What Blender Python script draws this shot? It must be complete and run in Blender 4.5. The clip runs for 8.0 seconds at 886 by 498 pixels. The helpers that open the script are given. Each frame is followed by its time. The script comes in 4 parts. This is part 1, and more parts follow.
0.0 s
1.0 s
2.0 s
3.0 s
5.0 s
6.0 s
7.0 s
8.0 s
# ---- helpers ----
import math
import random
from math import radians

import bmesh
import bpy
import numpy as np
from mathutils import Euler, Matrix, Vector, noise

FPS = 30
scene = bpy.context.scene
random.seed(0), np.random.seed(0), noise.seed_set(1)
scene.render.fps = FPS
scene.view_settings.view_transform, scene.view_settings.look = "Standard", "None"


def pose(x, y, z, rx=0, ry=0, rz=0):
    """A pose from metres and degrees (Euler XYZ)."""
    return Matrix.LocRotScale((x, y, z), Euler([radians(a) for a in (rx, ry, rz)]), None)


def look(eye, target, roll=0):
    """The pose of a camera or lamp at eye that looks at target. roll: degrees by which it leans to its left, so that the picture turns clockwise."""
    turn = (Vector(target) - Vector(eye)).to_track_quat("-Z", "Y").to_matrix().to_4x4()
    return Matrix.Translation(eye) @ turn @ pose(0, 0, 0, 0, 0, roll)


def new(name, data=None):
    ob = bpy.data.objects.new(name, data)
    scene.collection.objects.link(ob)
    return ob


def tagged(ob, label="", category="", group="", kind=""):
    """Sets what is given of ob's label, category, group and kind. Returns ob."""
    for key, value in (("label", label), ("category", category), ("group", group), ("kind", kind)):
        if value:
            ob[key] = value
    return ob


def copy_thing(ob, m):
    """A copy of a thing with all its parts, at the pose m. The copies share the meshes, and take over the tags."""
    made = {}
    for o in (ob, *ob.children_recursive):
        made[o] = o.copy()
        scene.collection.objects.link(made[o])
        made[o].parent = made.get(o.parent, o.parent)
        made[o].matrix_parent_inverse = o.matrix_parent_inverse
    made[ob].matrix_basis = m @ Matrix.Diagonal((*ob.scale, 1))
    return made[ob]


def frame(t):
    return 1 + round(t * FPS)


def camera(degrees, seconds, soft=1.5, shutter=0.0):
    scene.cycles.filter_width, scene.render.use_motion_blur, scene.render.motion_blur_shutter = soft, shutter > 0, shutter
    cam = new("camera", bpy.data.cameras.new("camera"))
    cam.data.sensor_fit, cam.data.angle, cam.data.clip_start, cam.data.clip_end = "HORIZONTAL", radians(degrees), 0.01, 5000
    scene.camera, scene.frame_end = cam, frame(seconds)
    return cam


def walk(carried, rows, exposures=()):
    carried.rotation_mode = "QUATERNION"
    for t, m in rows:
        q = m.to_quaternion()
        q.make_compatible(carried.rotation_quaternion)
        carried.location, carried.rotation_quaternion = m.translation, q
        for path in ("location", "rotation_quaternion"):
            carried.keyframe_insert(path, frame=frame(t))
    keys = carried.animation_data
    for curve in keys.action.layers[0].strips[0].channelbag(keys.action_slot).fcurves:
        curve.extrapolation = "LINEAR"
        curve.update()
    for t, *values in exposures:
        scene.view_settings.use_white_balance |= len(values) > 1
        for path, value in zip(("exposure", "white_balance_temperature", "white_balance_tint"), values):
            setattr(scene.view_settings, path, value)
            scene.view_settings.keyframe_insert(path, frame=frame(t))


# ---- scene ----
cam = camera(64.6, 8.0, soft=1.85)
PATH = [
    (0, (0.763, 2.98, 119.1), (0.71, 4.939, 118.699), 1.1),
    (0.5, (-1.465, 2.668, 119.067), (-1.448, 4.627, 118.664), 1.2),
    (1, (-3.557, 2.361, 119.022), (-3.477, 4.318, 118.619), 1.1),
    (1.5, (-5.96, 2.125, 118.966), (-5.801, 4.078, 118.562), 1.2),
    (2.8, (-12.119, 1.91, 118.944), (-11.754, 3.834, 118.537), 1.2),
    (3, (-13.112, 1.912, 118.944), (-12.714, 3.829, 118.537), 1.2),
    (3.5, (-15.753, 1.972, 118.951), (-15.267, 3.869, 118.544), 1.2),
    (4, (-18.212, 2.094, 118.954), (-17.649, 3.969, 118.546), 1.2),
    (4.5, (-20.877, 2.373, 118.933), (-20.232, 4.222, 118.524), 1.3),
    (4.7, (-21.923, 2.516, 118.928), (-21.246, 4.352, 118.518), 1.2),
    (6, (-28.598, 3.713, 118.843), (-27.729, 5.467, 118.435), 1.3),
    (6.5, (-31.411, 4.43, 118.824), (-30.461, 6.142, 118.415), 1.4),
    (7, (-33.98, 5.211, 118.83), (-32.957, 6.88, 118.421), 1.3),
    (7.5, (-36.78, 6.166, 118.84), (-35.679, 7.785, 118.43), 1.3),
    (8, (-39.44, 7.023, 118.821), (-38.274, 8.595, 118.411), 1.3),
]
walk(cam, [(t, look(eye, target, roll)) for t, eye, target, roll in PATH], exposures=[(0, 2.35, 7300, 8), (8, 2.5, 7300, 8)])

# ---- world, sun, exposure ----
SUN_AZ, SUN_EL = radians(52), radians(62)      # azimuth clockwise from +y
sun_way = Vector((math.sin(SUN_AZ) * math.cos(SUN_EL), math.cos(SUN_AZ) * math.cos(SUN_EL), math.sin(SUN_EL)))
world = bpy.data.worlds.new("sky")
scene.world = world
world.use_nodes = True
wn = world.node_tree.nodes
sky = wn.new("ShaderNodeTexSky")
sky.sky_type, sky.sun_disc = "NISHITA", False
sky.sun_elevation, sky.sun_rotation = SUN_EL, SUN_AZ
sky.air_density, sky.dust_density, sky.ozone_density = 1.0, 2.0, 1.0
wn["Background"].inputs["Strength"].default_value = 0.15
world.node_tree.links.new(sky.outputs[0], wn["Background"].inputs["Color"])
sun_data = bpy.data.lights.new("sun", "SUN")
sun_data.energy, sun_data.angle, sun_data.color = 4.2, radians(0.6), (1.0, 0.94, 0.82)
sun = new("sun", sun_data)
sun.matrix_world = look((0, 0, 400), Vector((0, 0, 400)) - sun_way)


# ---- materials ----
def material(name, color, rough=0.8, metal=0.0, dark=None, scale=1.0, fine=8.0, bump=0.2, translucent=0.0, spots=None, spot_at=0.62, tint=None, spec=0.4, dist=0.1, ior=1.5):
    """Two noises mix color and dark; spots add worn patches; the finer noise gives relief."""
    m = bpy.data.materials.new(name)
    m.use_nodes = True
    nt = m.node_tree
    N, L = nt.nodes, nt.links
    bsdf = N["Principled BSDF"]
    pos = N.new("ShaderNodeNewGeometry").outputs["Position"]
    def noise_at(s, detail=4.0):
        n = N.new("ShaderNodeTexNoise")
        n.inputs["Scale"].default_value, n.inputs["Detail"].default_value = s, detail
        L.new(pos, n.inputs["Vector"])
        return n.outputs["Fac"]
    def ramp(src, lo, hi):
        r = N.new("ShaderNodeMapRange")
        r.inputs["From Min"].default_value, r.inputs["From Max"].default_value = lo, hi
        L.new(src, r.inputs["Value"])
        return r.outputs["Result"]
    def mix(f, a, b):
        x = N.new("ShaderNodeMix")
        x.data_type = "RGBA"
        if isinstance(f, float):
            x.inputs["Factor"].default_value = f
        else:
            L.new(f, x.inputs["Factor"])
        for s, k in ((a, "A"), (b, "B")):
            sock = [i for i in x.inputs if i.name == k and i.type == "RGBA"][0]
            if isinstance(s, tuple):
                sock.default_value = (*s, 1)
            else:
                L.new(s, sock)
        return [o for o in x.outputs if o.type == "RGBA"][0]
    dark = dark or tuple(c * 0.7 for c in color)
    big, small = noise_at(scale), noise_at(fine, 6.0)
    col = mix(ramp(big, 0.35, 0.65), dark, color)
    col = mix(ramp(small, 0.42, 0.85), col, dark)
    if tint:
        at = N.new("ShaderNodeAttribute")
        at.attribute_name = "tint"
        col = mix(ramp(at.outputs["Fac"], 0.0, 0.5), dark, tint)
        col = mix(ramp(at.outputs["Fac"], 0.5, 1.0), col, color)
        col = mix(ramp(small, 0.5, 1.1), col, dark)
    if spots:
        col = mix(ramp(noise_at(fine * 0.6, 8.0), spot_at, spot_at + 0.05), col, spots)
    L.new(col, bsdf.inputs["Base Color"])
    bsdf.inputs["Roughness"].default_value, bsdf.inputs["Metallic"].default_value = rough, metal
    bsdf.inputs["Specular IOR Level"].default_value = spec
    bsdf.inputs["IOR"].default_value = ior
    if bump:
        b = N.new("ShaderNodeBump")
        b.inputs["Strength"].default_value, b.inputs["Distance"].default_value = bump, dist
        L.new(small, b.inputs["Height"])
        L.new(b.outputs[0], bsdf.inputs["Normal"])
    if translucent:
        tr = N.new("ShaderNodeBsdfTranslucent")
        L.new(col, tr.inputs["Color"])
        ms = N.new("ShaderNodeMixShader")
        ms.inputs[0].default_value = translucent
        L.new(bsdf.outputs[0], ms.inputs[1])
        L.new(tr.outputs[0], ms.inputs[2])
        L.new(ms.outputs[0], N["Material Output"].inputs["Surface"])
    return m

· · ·

» **Short problem**:
Your output shall consist solely of the lines from the line with "curve.update()" to the line with "setattr(scene.view_settings, path, value)", reproduced exactly, both ends included.

» **Task output**:
        curve.update()
    for t, *values in exposures:
        scene.view_settings.use_white_balance |= len(values) > 1
        for path, value in zip(("exposure", "white_balance_temperature", "white_balance_tint"), values):
            setattr(scene.view_settings, path, value)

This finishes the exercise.